> _AIM_:
Only the lines starting at the one with "carried.location, carried.rotation_quaternion = m.translation, q" and ending at the one with "for path, value" should be copied, exactly and with both ends kept.

--- start of DATASET EXCERPT ---

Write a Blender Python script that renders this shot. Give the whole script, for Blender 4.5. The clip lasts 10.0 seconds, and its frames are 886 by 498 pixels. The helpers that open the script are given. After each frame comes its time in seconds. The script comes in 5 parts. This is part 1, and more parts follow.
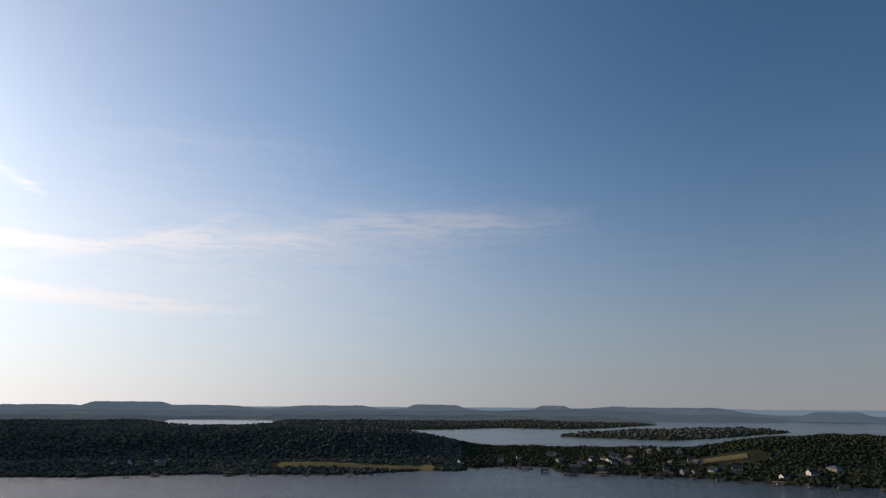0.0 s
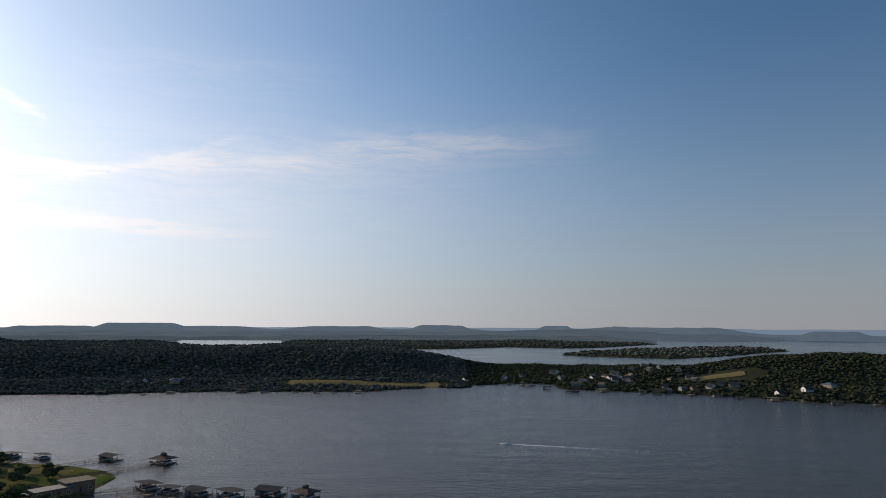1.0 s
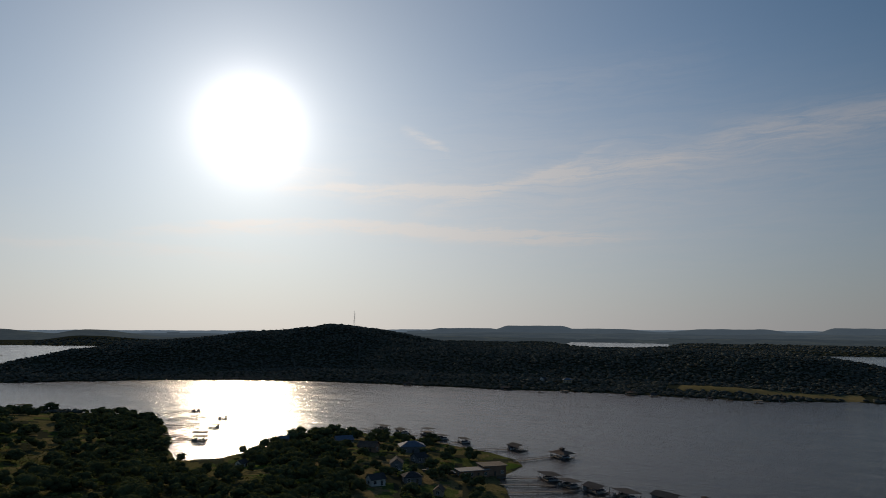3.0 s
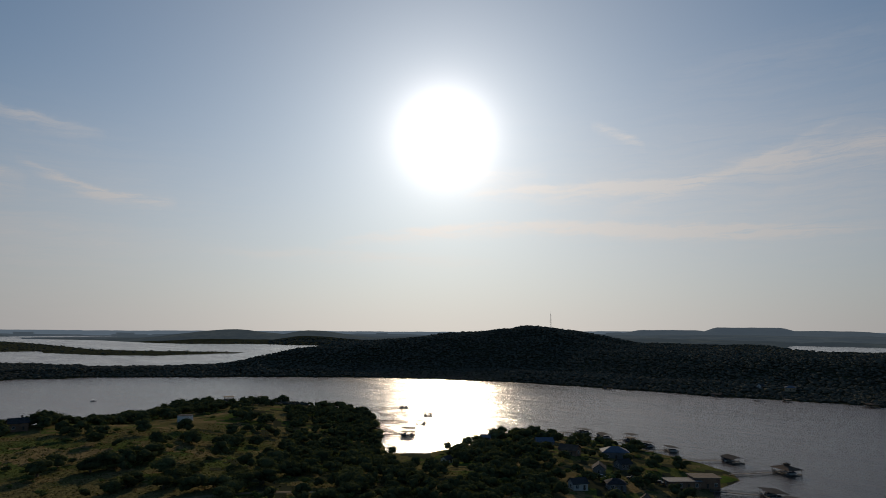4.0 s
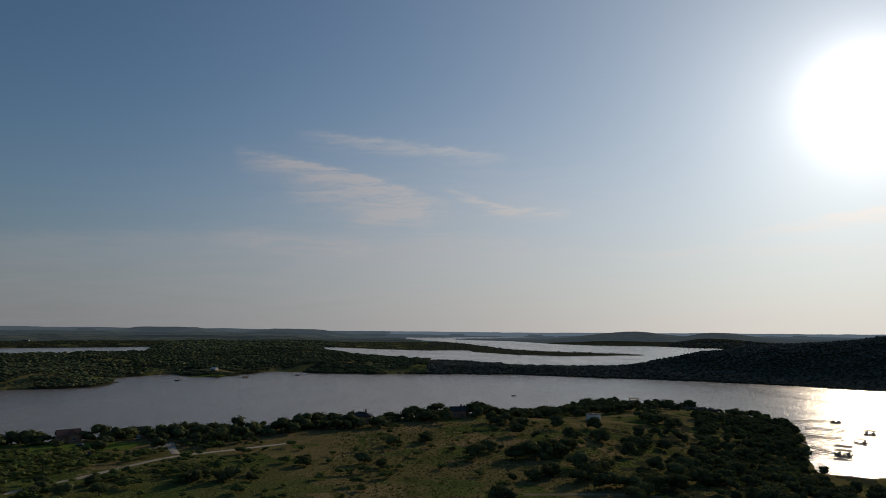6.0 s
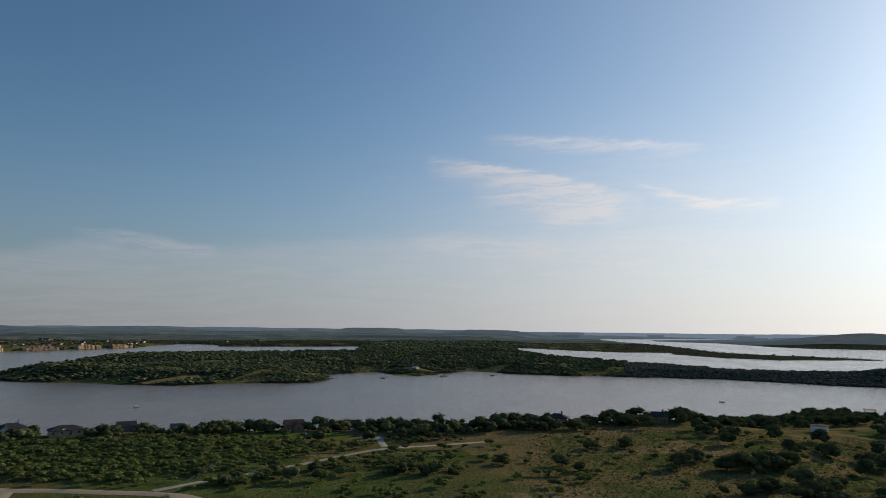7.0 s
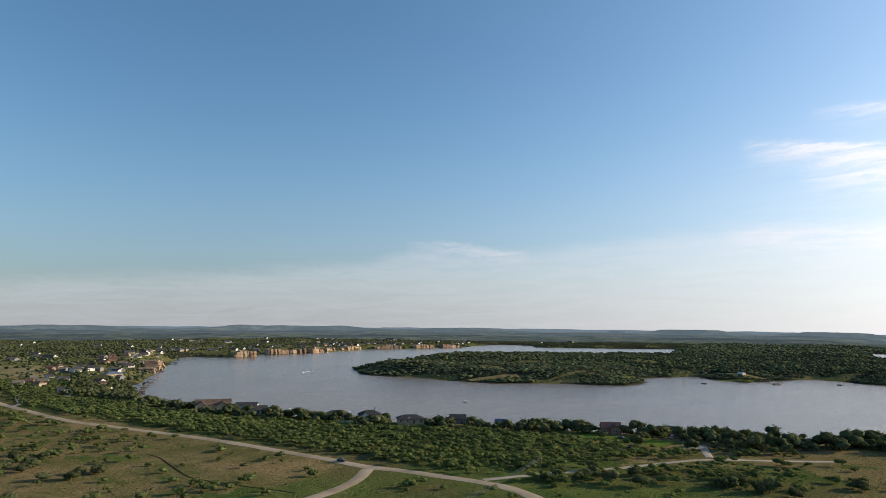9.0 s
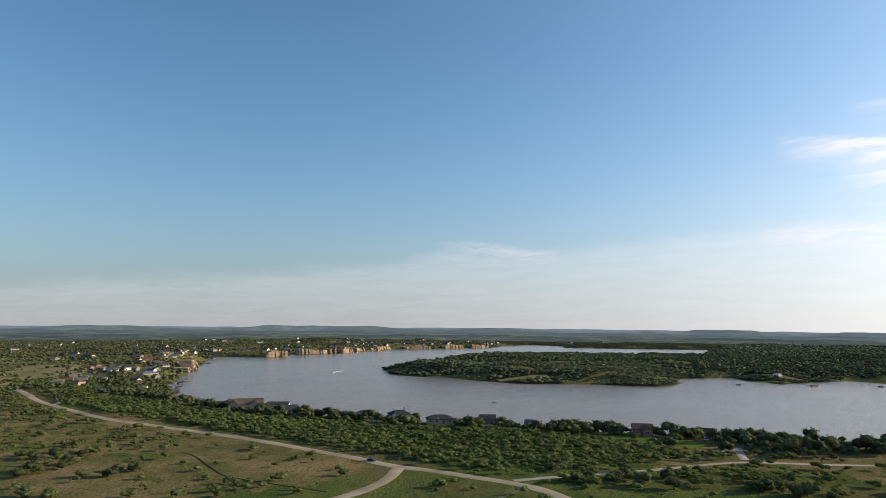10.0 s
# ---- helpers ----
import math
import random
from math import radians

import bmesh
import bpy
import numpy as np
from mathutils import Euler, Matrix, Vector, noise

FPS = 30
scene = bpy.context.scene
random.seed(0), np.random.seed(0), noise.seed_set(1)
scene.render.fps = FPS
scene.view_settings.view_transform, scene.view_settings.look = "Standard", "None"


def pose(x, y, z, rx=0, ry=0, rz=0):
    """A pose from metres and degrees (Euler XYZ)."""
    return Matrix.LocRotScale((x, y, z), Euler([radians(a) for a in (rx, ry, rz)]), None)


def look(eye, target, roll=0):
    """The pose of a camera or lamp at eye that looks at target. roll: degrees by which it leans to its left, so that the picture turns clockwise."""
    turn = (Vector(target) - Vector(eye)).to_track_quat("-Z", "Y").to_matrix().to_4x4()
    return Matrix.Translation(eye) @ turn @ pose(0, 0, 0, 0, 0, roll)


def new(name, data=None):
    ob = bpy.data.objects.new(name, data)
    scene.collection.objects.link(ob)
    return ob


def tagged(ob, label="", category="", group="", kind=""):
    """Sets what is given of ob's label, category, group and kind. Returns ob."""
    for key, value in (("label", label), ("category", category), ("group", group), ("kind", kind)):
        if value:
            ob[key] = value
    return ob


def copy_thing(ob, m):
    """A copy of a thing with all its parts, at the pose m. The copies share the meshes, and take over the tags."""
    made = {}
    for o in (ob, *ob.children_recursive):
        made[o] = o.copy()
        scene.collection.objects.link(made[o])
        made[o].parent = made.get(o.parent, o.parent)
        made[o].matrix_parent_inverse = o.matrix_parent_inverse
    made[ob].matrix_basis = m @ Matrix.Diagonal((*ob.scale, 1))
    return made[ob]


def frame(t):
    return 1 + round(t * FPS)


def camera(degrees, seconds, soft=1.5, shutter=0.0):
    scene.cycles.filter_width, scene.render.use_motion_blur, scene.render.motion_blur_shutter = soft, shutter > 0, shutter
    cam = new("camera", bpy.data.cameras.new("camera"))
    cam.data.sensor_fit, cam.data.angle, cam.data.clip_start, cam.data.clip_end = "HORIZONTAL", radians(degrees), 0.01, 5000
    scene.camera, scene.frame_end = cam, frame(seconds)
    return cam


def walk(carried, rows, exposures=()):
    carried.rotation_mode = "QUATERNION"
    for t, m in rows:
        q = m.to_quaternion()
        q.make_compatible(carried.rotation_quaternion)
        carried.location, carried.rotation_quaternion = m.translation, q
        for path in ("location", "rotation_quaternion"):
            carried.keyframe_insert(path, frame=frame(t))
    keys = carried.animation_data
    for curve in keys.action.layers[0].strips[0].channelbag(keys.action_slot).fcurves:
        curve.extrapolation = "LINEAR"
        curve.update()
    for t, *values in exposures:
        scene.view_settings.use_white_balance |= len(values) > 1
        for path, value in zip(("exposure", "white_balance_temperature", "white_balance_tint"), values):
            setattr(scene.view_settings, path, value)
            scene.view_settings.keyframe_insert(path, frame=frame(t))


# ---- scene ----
cam = camera(67.85, 10.0, soft=0.75, shutter=0.12)
EYE = 75.0
TURNS = [
    (0.0, 103.38, -0.45, -0.44), (0.1, 101.25, -0.42, -0.45), (0.2, 99.55, -0.4, -0.46), (0.3, 98.35, -0.36, -0.47),
    (0.4, 97.55, -0.34, -0.47), (0.5, 97.07, -0.33, -0.46), (0.75, 96.74, -0.32, -0.35), (1.0, 96.68, -0.32, 0.0),
    (1.2, 96.68, -0.32, 2.3), (1.5, 96.69, -0.34, 7.14), (2.0, 96.67, -0.34, 15.53), (2.5, 96.69, -0.37, 23.96),
    (4.0, 96.73, -0.5, 49.23), (4.5, 96.71, -0.49, 57.7), (5.0, 96.68, -0.45, 66.12), (5.5, 96.68, -0.36, 74.45),
    (7.0, 96.7, -0.27, 99.26), (7.5, 96.72, -0.26, 107.6), (8.0, 96.73, -0.27, 115.86), (8.5, 96.73, -0.26, 122.43),
    (9.0, 96.74, -0.25, 125.67), (9.5, 96.75, -0.24, 127.42), (10.0, 96.75, -0.24, 128.18)]
EXPOSURE = [(0.0, -0.1, 6650, 18), (0.5, 0.02, 6650, 18), (1.0, 0.03, 6650, 18), (2.0, -0.42, 6800, 17), (2.5, -0.76, 6850, 16), (4.5, -0.88, 6900, 16), (5.5, -0.93, 6900, 16),
            (7.0, -0.08, 6800, 15), (7.5, 0.2, 6830, 15), (8.5, 0.6, 6850, 15), (10.0, 0.76, 6980, 15)]
walk(cam, [(t, pose(0, 0, EYE, a, b, c)) for t, a, b, c in TURNS], EXPOSURE)

SUN_AZ, SUN_EL = 49.2, 16.5


def bearing(az, r=1.0):
    """x, y of a point at azimuth az (degrees to the left of north) and distance r."""
    return -math.sin(radians(az)) * r, math.cos(radians(az)) * r


# ---- daylight ----
sun_data = bpy.data.lights.new("sun", "SUN")
sun_data.energy, sun_data.angle, sun_data.color = 3.7, radians(0.53), (1.0, 0.84, 0.61)
sun = new("sun", sun_data)
sx, sy = bearing(SUN_AZ, math.cos(radians(SUN_EL)))
SUN_DIR = Vector((sx, sy, math.sin(radians(SUN_EL))))
sun.matrix_world = look(SUN_DIR * 3000, (0, 0, 0))
world = bpy.data.worlds.new("daylight_sky")
scene.world = world
world.use_nodes = True


class Nodes:
    """Short hand for building a node tree."""

    def __init__(self, tree):
        self.tree = tree
        tree.nodes.clear()

    def node(self, kind, **settings):
        n = self.tree.nodes.new(kind)
        for k, v in settings.items():
            setattr(n, k, v)
        return n

    def put(self, socket, value):
        if isinstance(value, bpy.types.NodeSocket):
            self.tree.links.new(value, socket)
        elif value is not None:
            socket.default_value = value

    def math(self, op, a, b=None, c=None, clamp=False):
        n = self.node("ShaderNodeMath", operation=op, use_clamp=clamp)
        for s, v in zip(n.inputs, (a, b, c)):
            self.put(s, v)
        return n.outputs[0]

    def mix(self, fac, a, b, blend="MIX"):
        n = self.node("ShaderNodeMix", data_type="RGBA", blend_type=blend)
        for s, v in ((n.inputs[0], fac), (n.inputs[6], a), (n.inputs[7], b)):
            if isinstance(v, tuple) and len(v) == 3:
                v = (*v, 1)
            self.put(s, v)
        return n.outputs[2]

    def noise(self, vector, scale, detail=4.0, rough=0.55, distortion=0.0):
        n = self.node("ShaderNodeTexNoise")
        self.put(n.inputs["Vector"], vector)
        for k, v in (("Scale", scale), ("Detail", detail), ("Roughness", rough), ("Distortion", distortion)):
            n.inputs[k].default_value = v
        return n.outputs[0]

    def ramp(self, fac, lo, hi):
        n = self.node("ShaderNodeMapRange", interpolation_type="SMOOTHSTEP")
        self.put(n.inputs[0], fac)
        n.inputs[1].default_value, n.inputs[2].default_value = lo, hi
        return n.outputs[0]

    def vec(self, x, y, z):
        n = self.node("ShaderNodeCombineXYZ")
        for s, v in zip(n.inputs, (x, y, z)):
            self.put(s, v)
        return n.outputs[0]


w = Nodes(world.node_tree)
sky = w.node("ShaderNodeTexSky", sky_type="NISHITA", sun_disc=False, sun_elevation=radians(SUN_EL), sun_rotation=radians(-SUN_AZ),
             altitude=400, air_density=1.0, dust_density=0.25, ozone_density=3.0)
co = w.node("ShaderNodeTexCoord").outputs["Generated"]
sep = w.node("ShaderNodeSeparateXYZ")
w.put(sep.inputs[0], co)
dx, dy, dz = sep.outputs
el = w.math("MULTIPLY", w.math("ARCSINE", dz), 57.2958)
az = w.math("MULTIPLY", w.math("ARCTAN2", w.math("MULTIPLY", dx, -1.0), dy), 57.2958)
dot = w.node("ShaderNodeVectorMath", operation="DOT_PRODUCT")
w.put(dot.inputs[0], co)
dot.inputs[1].default_value = SUN_DIR
theta = w.math("MULTIPLY", w.math("ARCCOSINE", w.math("MINIMUM", dot.outputs["Value"], 1.0)), 57.2958)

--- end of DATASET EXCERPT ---

> _TASK RESULT_:
        carried.location, carried.rotation_quaternion = m.translation, q
        for path in ("location", "rotation_quaternion"):
            carried.keyframe_insert(path, frame=frame(t))
    keys = carried.animation_data
    for curve in keys.action.layers[0].strips[0].channelbag(keys.action_slot).fcurves:
        curve.extrapolation = "LINEAR"
        curve.update()
    for t, *values in exposures:
        scene.view_settings.use_white_balance |= len(values) > 1
        for path, value in zip(("exposure", "white_balance_temperature", "white_balance_tint"), values):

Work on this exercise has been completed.